И вот еще о самобытности. Пару лет тому назад перед входом в аптеку я увидел сидевшего на маленькой скамейке мужичка. В ногах у мужичка валялась потрепанная бесформенная кошелка, из которой торчали какие-то трубки и железяки. На шее мужичка висел кусок картона. На куске была бесконечно интригующая надпись: “Изличаю все болезни и гимарой срочно”. Публика, впрочем, обидно игнорируя безусловную самобытность и вселенскую универсальность этого культурного героя, шла все же в заурядную и вовсе не самобытную аптеку.

Про еврейство

Однажды — мне было лет пять — я прибежал домой в слезах. Я прибежал жаловаться маме. “Витька, — сказал я, рыдая, — обозвал меня на букву «е»”. Мама насторожилась. “А как именно?” — спросила она. Она, впрочем, уже, судя по всему, знала ответ. “Не могу сказать. Ужасно неприлично”. — “Ну ничего, скажи, не бойся”. — “Он. Сказал. Что я. Еврей”. Мама почему-то ничего не ответила, а только вздохнула и переглянулась с бабушкой. Бабушка сказала что-то на языке, которого я не понимал. Меня не очень смущало, что я не понимаю бабушкиного языка: я твердо знал тогда, что существует специальный язык, свойственный именно старым людям.

Вскоре я узнал, что я нерусский. Но этого мало. Я узнал, что я как раз тот самый еврей и есть. Это меня потрясло и, надо признаться, потрясает до сих пор. Все мое детство прошло в беспрерывных драках по “национальному вопросу”, и до сих пор мои глаза застит непонятно что, когда я услышу где-нибудь что-нибудь такое, из детства. Тогда я готов на самые дикие поступки.

Про кино

Было и кино. Но кино не свидетельствовало. Это было “искусство”, жившее по своим законам. Там улыбчивые парни вели трактора в светлое будущее, а смешливые, с черно-белым румянцем во всю щеку дивчины слаженно пели “Ой, цветет калина”, трясясь на колхозном грузовике. Там воевали, созидали и сыпали крылатыми фразами великие полководцы и прочие деятели науки и искусства. От кино никто и не требовал жизнеподобия, поэтому обвинять его в неправде было бы кощунственным нарушением общественного договора. Кино показывало другую жизнь, ту, которой нет и быть не может. Именно поэтому кино было столь прекрасным и столь желанным.

Про пользу искусства

Начавшись еще в ХIХ веке, споры о пользе или бесполезности искусства не утихают и по сей день. Время от времени священной жертвы поэта требует не только один Аполлон, но и общество в целом. Поэт отмахивается и огрызается — молчи, мол, бессмысленный народ. Время от времени поэт вдруг осознает себя учителем и творцом истории. В этой роли он, как и положено артистической натуре, склонен перегибать палку. А поскольку его убежденность в своем праве на проповедь разделяют не все, характер его начинает портиться, а голос — давать петуха. Тогда уже отмахивается от него “бессмысленный народ”: “Не грузи. Без тебя разберемся”.
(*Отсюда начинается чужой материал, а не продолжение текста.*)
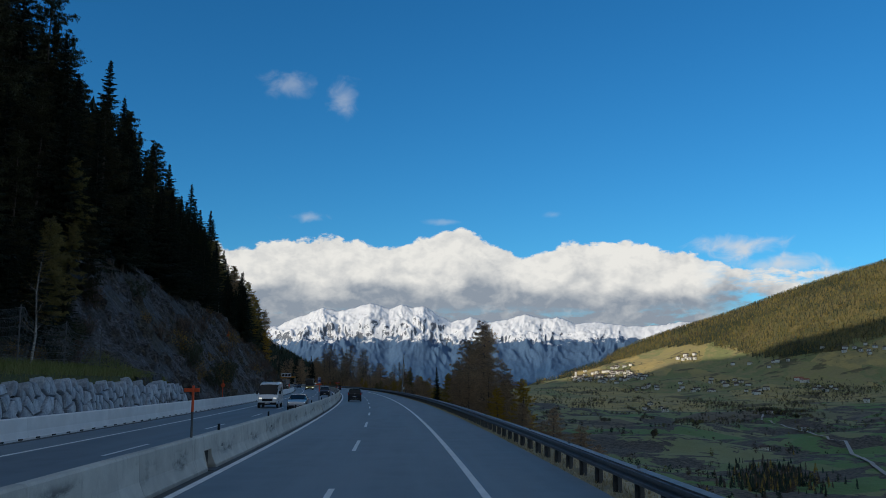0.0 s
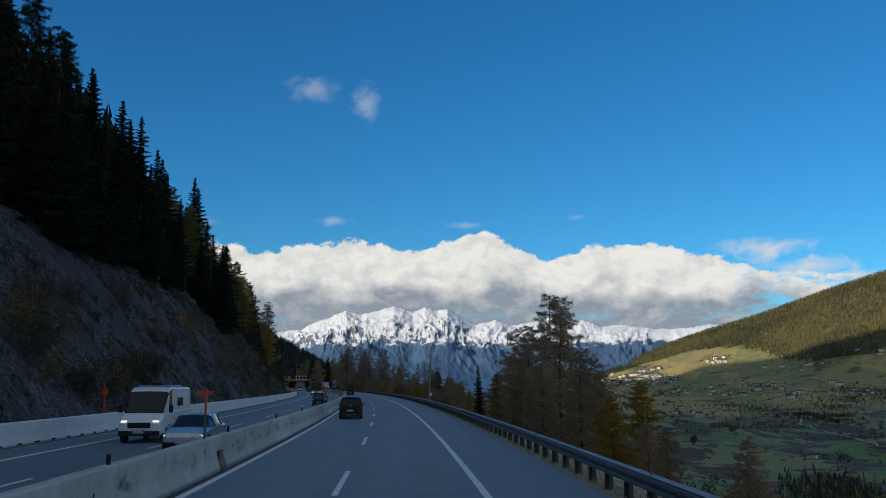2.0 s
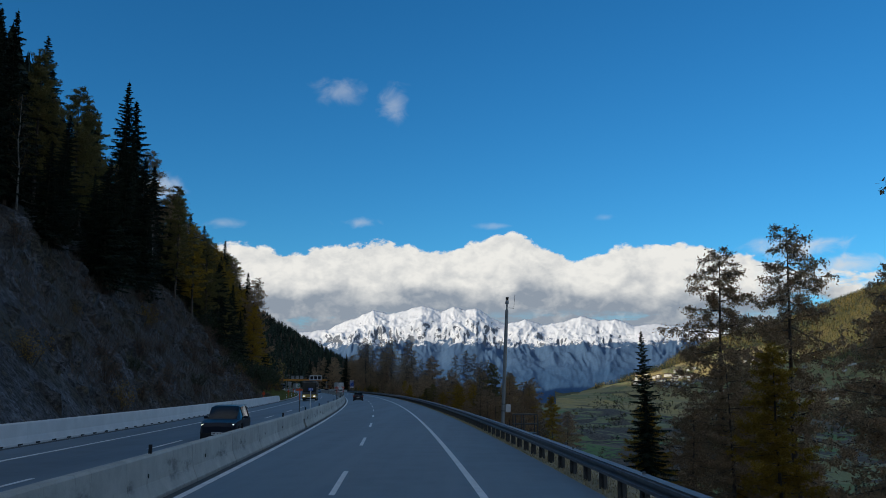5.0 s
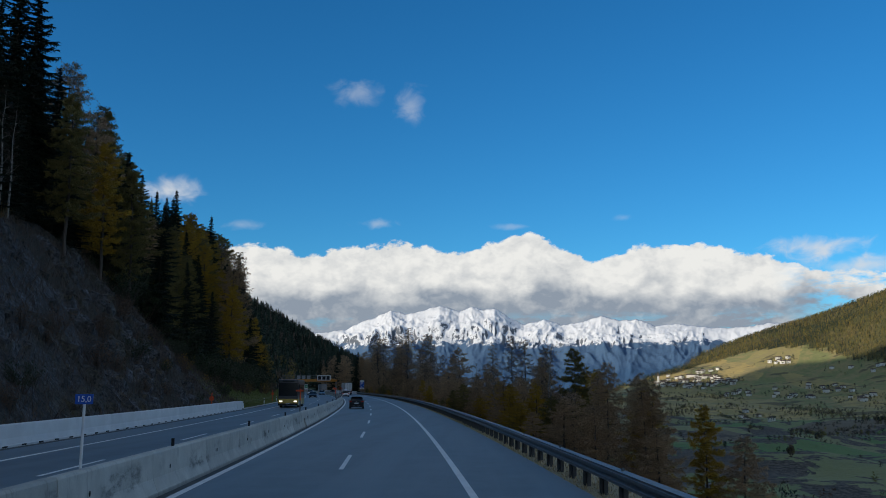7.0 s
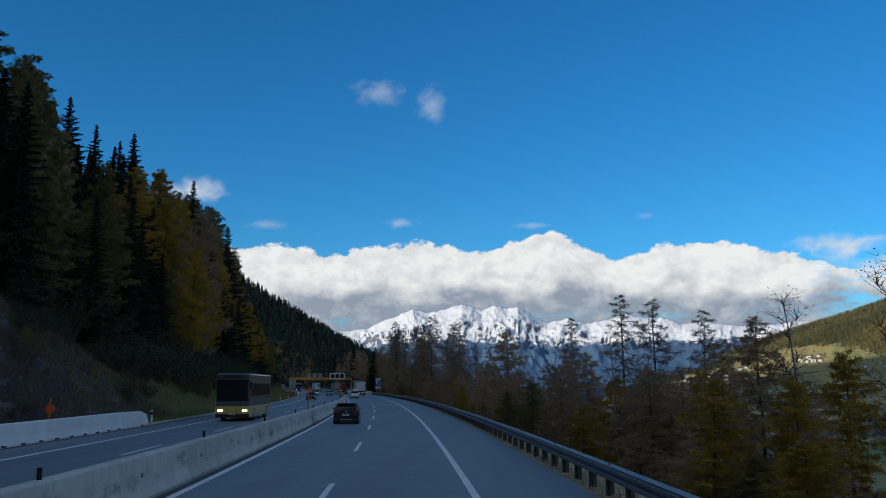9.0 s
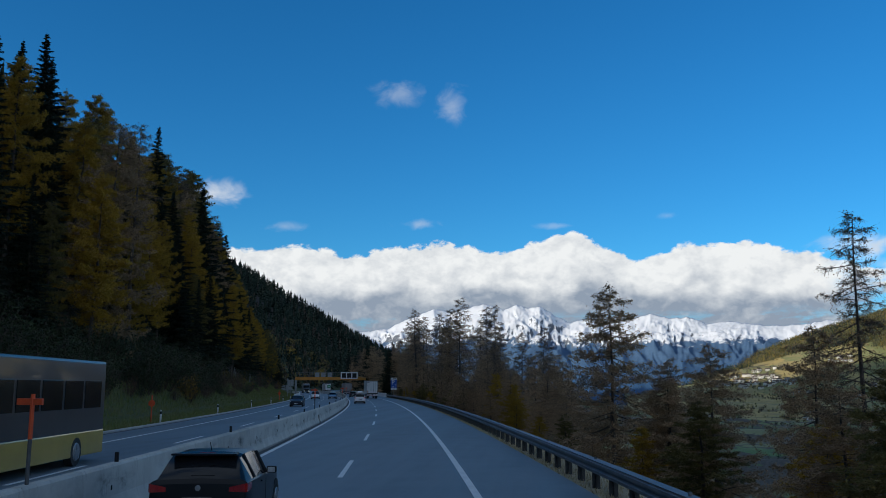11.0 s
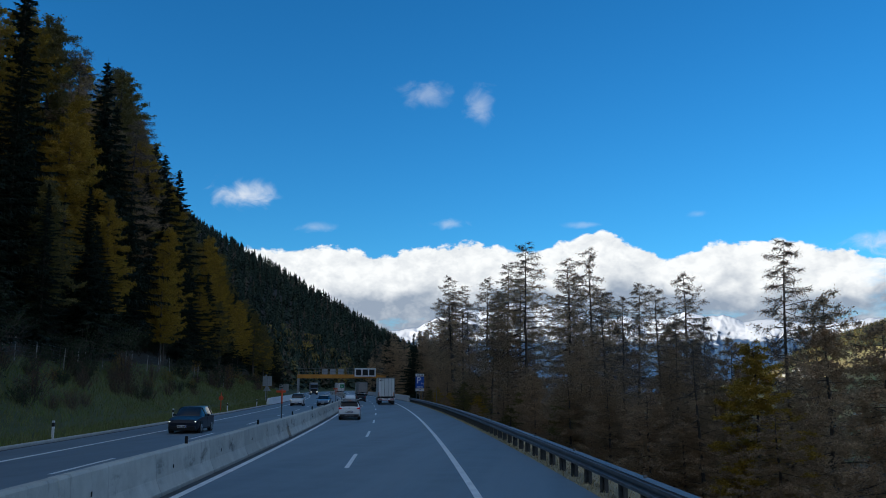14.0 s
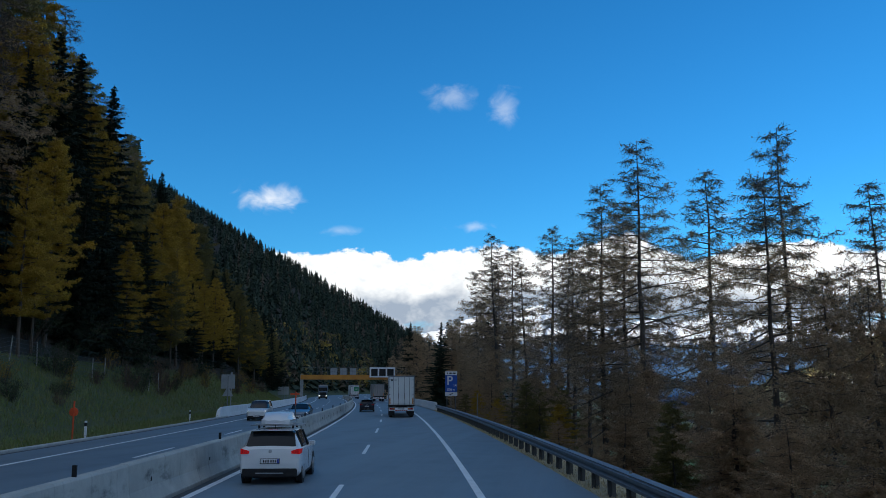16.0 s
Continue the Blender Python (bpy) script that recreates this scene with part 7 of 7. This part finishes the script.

Но это все о так называемой общественной пользе искусства, о его хотя бы потенциальной способности послужить делу исправления нравов и обо всем том, о чем уже говорено-переговорено, и нами в том числе. А бывает ведь еще и польза конкретная, практическая, непосредственная. Ведь сообщают же нам время от времени о каких-то захватывающих научных открытиях вроде того, что музыка Гайдна регулирует кровяное давление, а картины Веласкеса — лучшее средство от изжоги.

Про внутренний мир

Вот мы и возвращаемся всю жизнь к тому, к чему мировая словесность, что бы она ни мнила о себе, сводима без остатка. Вот он, наш внутренний мир, такой компактный и такой универсальный: агушеньки-агу, не ложися на бочок, сорока-ворона кашку варила, деток кормила, этому дала, колобок, колобок, я тебя съем, не плачь, дед, не плачь, баба, мы в саду поймали вора, если б я была царица, вместо шляпы на ходу, ах ты, гадкий, ах ты, грязный, а вы знаете, что у… — далее везде.